My grandfather always planted potatoes on Good Friday with the first harvest in late August. I remember my parents (and later I helped) cutting up the old wrinkled potatoes that lived in a bin in the basement to plant in late May/early June. Harvest time was in September and Dad would hitch up the plow and plow the entire garden including the potato patch. It was our job to pick up all those potatoes.
Radishes were usually the first vegetable, followed by black seeded Simpson lettuce which was always served swimming in mayonnaise. A row of marigolds to discourage rabbits and deer and a row of zinnias for color were always planted nearest the house. Tomato and cabbage sets were bought from the greenhouse and required daily watering for two weeks or more until their roots were firmly set. Sweet corn and popcorn and cucumbers and pumpkins were planted; and sometimes the timing was right for the piglets to wander under the electric fence and sample the growing garden.
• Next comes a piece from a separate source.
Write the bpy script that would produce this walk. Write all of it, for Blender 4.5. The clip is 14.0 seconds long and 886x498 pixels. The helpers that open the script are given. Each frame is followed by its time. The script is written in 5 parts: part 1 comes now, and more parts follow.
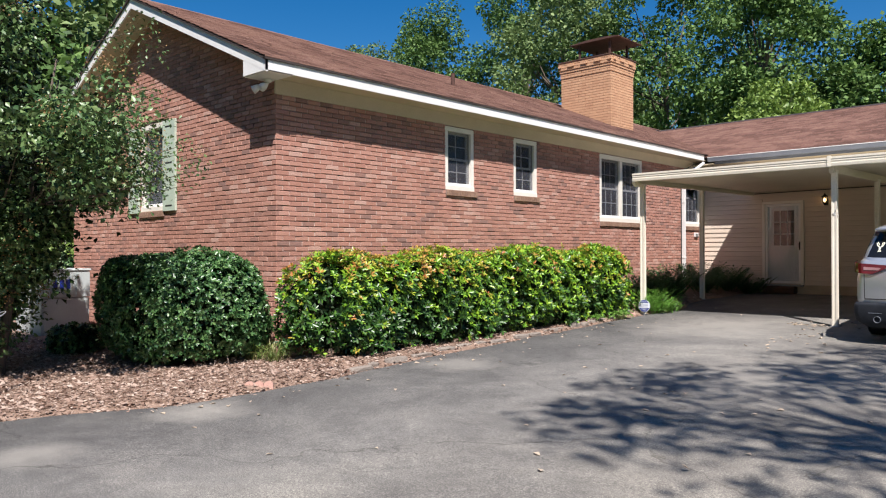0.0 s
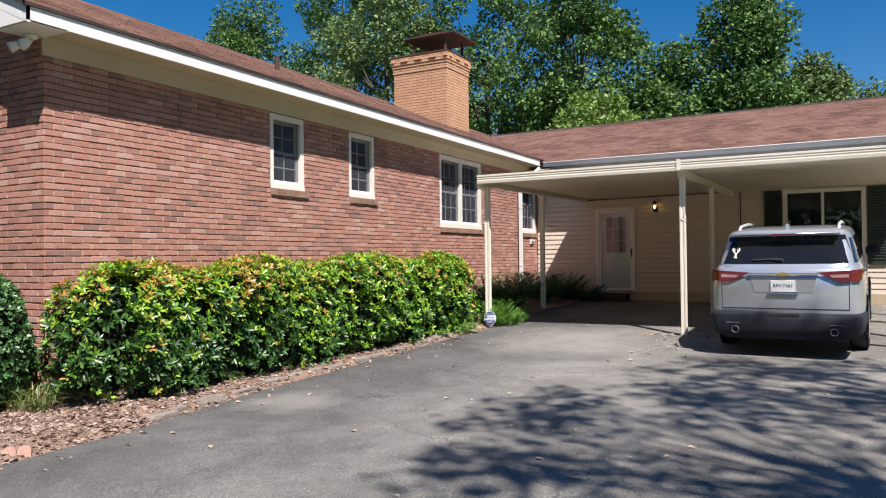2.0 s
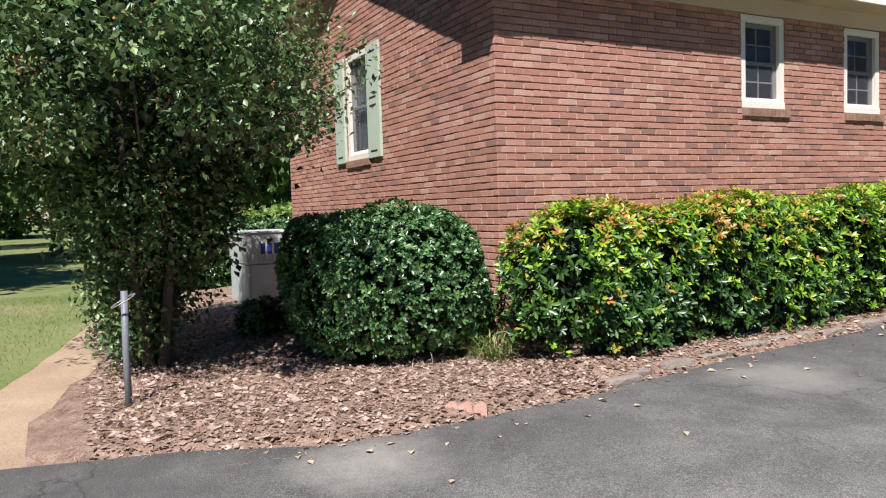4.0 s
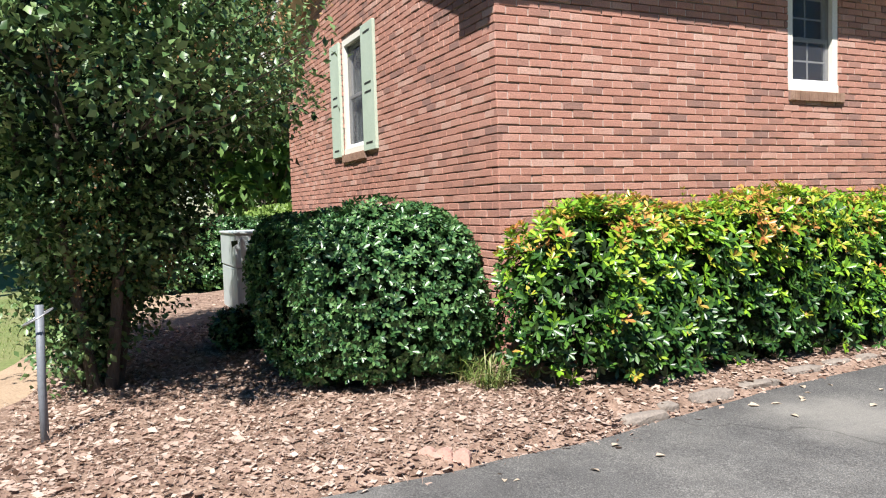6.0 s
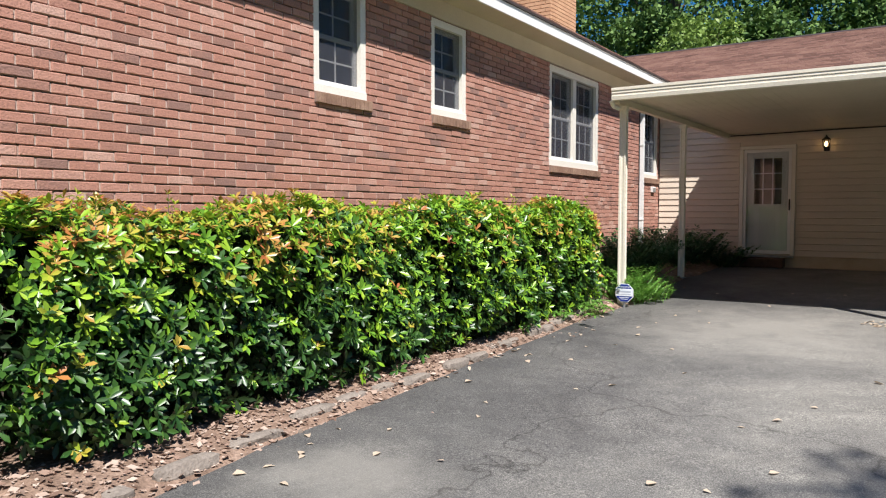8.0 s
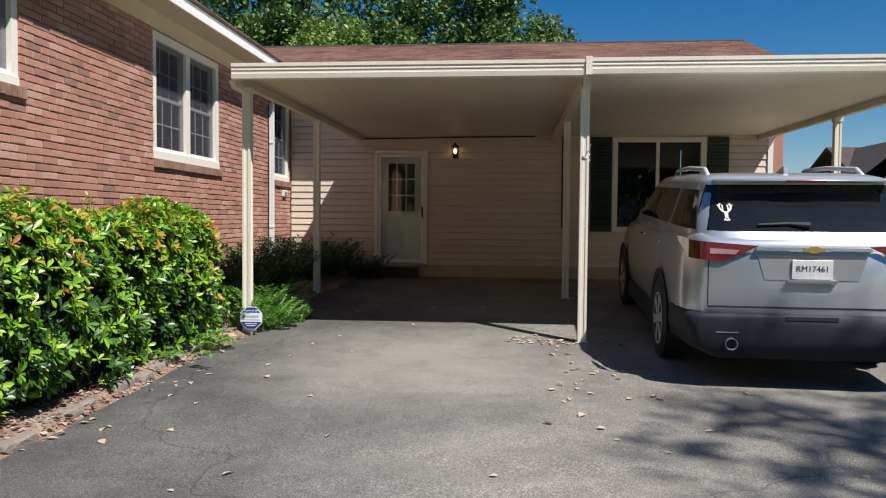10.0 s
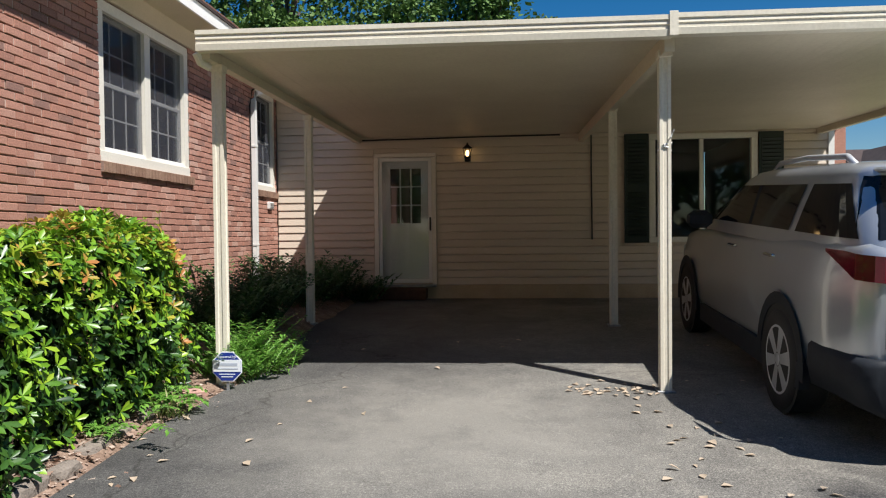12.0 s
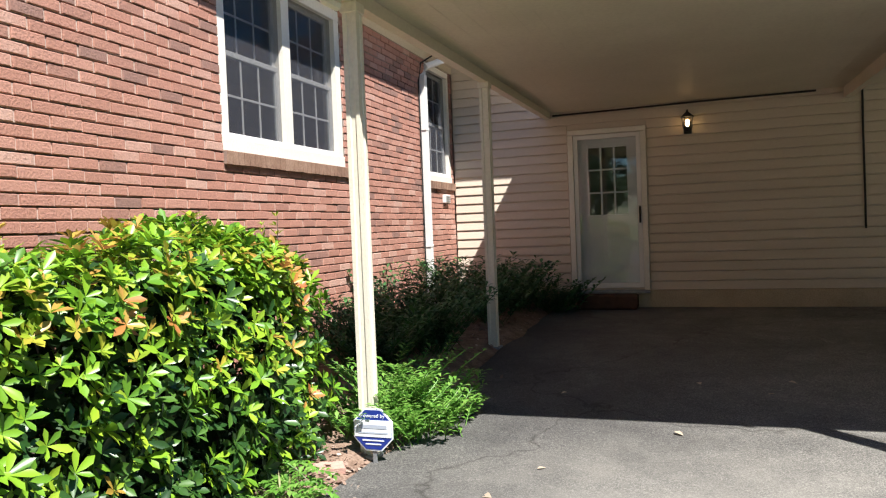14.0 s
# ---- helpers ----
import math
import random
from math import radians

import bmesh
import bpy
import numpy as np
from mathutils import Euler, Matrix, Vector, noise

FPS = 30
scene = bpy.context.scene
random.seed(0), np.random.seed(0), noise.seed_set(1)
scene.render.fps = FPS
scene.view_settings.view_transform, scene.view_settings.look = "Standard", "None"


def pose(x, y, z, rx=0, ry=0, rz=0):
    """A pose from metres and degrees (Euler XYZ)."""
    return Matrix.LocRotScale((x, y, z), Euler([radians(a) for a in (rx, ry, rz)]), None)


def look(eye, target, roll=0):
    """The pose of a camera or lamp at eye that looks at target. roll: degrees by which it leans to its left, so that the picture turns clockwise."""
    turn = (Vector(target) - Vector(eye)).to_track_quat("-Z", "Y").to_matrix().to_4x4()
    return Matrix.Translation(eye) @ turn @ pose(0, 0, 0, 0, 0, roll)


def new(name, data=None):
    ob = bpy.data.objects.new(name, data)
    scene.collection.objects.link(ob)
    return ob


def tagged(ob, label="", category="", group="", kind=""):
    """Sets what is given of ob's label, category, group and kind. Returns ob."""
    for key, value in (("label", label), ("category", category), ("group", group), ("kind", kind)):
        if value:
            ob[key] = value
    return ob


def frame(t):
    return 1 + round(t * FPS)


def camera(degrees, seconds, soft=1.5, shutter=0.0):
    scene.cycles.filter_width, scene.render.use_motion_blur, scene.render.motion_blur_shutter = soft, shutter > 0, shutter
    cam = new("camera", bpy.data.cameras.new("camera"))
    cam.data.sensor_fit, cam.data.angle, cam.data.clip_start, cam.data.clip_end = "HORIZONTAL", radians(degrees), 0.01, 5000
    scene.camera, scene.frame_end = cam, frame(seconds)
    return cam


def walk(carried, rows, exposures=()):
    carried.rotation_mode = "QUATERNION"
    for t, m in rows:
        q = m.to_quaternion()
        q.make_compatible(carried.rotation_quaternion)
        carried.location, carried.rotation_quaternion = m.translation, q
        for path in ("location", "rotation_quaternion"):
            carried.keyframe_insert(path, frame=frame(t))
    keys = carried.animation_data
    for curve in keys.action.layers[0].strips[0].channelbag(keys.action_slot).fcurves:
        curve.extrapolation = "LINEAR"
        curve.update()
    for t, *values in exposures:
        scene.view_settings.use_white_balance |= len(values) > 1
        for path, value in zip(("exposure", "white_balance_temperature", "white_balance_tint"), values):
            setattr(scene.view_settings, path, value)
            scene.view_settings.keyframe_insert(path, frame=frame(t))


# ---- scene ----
cam = camera(62.1, 14.0, soft=1.15)
METRES, EYE, TILT, LEAN, TURN = 12.0, 1.593, 0.0, 0.0, 43.0
ROWS = [
    (0.0, 0.0, 0.0, 0.0, 0.0, 0.23, 0.22),
    (0.5, -0.0036, 0.0364, -0.0001, -7.87, 0.38, -0.01),
    (1.0, -0.0054, 0.074, 0.0022, -12.56, 0.64, -0.12),
    (1.5, -0.0126, 0.109, 0.002, -14.93, 0.96, 0.17),
    (2.0, -0.0114, 0.1455, 0.0012, -14.07, 0.77, 0.65),
    (2.5, -0.017, 0.1812, -0.0002, -7.55, -0.36, 1.07),
    (3.0, -0.0251, 0.2128, -0.0003, 2.37, -1.55, 1.54),
    (3.5, -0.0287, 0.2418, -0.0014, 11.75, -2.5, 1.69),
    (4.0, -0.0355, 0.2691, -0.0014, 19.36, -3.14, 1.77),
    (6.5, -0.0353, 0.3919, -0.0027, 21.76, -3.17, 1.68),
    (7.0, -0.0285, 0.4236, -0.0029, 12.16, -2.78, 1.32),
    (7.5, -0.0097, 0.4562, -0.0043, 1.05, -2.98, 0.76),
    (8.0, 0.0073, 0.4879, -0.0046, -9.54, -2.79, -0.08),
    (8.5, 0.0232, 0.5204, -0.0048, -19.95, -2.65, -0.63),
    (9.0, 0.0417, 0.5562, -0.0045, -28.05, -3.24, -0.72),
    (11.5, 0.1281, 0.7413, -0.0031, -41.04, -0.78, 0.17),
    (12.0, 0.1481, 0.7772, -0.0031, -38.43, -1.22, 0.6),
    (12.5, 0.1703, 0.8157, 0.0004, -33.54, -1.64, 0.96),
    (13.0, 0.1887, 0.8517, 0.0012, -28.36, -2.03, 1.27),
    (13.5, 0.214, 0.8876, 0.0028, -25.01, -1.81, 1.65),
    (14.0, 0.2369, 0.9276, 0.003, -23.84, -1.59, 2.27),
]
walk(cam, [(t, pose(0, 0, EYE, TILT, LEAN, TURN) @ pose(METRES * x, METRES * y, METRES * z, 90 + pitch, roll, yaw)) for t, x, y, z, yaw, pitch, roll in ROWS], [(0.0, 0.80, 6220, 15), (4.0, 0.76, 6220, 15), (6.5, 1.16, 6180, 11), (7.5, 0.95, 6180, 12), (9.0, 0.62, 6180, 12), (11.5, 0.52, 6180, 10), (12.0, 0.58, 6180, 10), (13.0, 1.0, 6180, 10), (14.0, 1.12, 6180, 10)])

# ---- world, sun, exposure ----
SUN_TO = Vector((0.55, -0.46, 1.0)).normalized()
world = bpy.data.worlds.new("sky_world")
scene.world = world
world.use_nodes = True
wn = world.node_tree.nodes
sky = wn.new("ShaderNodeTexSky")
sky.sky_type = "NISHITA"
sky.sun_disc = False
sky.sun_elevation = math.asin(SUN_TO.z)
sky.sun_rotation = math.atan2(SUN_TO.x, SUN_TO.y)
sky.air_density, sky.dust_density, sky.ozone_density = 1.0, 0.3, 3.0
wn["Background"].inputs["Strength"].default_value = 0.058
hue = wn.new("ShaderNodeHueSaturation")
hue.inputs["Saturation"].default_value = 1.45
world.node_tree.links.new(sky.outputs["Color"], hue.inputs["Color"])
world.node_tree.links.new(hue.outputs["Color"], wn["Background"].inputs["Color"])
sun_data = bpy.data.lights.new("sun", "SUN")
sun_data.energy, sun_data.angle, sun_data.color = 5.0, radians(0.53), (1.0, 0.945, 0.86)
sun = new("sun", sun_data)
sun.matrix_world = look(SUN_TO * 80, (0, 0, 0))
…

It has taken me a few years to understand the gardening cycle in this part of Texas that is so very different from southwestern Wisconsin. Planting peas and lettuce in late May does not work but nearly anything you put in the ground in Wisconsin this time of year will grow abundantly.
However this year we had snow peas from January to last night; lettuce in form of Bibb and Simpson for several months–it has now bolted; and at long last I now have the promise of tomatoes and cucumbers. The okra has sprouted and I hope to have enough to pickle and freeze for the winter months ahead.
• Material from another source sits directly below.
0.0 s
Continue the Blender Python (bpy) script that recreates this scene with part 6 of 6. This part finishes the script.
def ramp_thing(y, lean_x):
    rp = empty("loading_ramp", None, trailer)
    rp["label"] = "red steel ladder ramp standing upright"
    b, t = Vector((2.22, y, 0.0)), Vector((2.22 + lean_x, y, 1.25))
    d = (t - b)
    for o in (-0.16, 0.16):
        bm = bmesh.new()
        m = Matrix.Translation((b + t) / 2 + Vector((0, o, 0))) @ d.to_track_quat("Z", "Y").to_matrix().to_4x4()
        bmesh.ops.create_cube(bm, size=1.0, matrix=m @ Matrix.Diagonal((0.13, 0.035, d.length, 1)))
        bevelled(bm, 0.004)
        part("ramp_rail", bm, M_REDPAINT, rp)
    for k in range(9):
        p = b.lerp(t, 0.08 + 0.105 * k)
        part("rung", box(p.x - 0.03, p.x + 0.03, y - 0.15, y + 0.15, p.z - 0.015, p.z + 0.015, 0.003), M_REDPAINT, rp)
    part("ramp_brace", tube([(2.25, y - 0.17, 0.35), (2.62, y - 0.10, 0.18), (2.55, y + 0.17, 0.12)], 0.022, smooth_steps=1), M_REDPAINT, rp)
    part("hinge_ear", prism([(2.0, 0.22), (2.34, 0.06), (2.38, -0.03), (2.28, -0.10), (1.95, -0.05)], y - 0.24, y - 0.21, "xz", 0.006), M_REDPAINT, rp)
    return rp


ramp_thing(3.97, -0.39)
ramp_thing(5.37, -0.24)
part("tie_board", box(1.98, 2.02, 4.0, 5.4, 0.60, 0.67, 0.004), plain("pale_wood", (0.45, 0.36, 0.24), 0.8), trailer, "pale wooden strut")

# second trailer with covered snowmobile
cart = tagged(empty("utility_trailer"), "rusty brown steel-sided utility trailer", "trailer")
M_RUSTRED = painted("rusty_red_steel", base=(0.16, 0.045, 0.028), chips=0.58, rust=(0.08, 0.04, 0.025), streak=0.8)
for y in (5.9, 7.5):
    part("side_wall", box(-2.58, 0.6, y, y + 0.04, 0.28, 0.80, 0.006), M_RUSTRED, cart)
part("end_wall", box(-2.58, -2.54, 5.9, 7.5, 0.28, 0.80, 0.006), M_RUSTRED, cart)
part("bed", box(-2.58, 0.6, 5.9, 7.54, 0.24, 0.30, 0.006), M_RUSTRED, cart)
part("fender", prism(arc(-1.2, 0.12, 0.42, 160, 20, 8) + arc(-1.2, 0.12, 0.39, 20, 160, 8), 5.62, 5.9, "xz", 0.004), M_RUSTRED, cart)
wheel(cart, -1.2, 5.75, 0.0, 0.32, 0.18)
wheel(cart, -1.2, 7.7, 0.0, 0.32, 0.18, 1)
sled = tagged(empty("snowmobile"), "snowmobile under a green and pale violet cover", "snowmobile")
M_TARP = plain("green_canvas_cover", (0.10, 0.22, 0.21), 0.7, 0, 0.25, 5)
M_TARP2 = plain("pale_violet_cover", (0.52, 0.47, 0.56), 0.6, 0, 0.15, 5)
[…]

Each year we wonder if we will have lemons and each year I am tasked with finding things to do with all the lemons. There are still lemons in my refrigerator and the promise of at least that many more plus blooms suggesting even more
.
That tree is to the far behind the white metal gate. It has never grown much taller, just rounder and fuller, making picking all of those lemons an easy task except for the ones requiring us to get on our hands and knees to pick the bottom most group hidden near the trunk of the tree.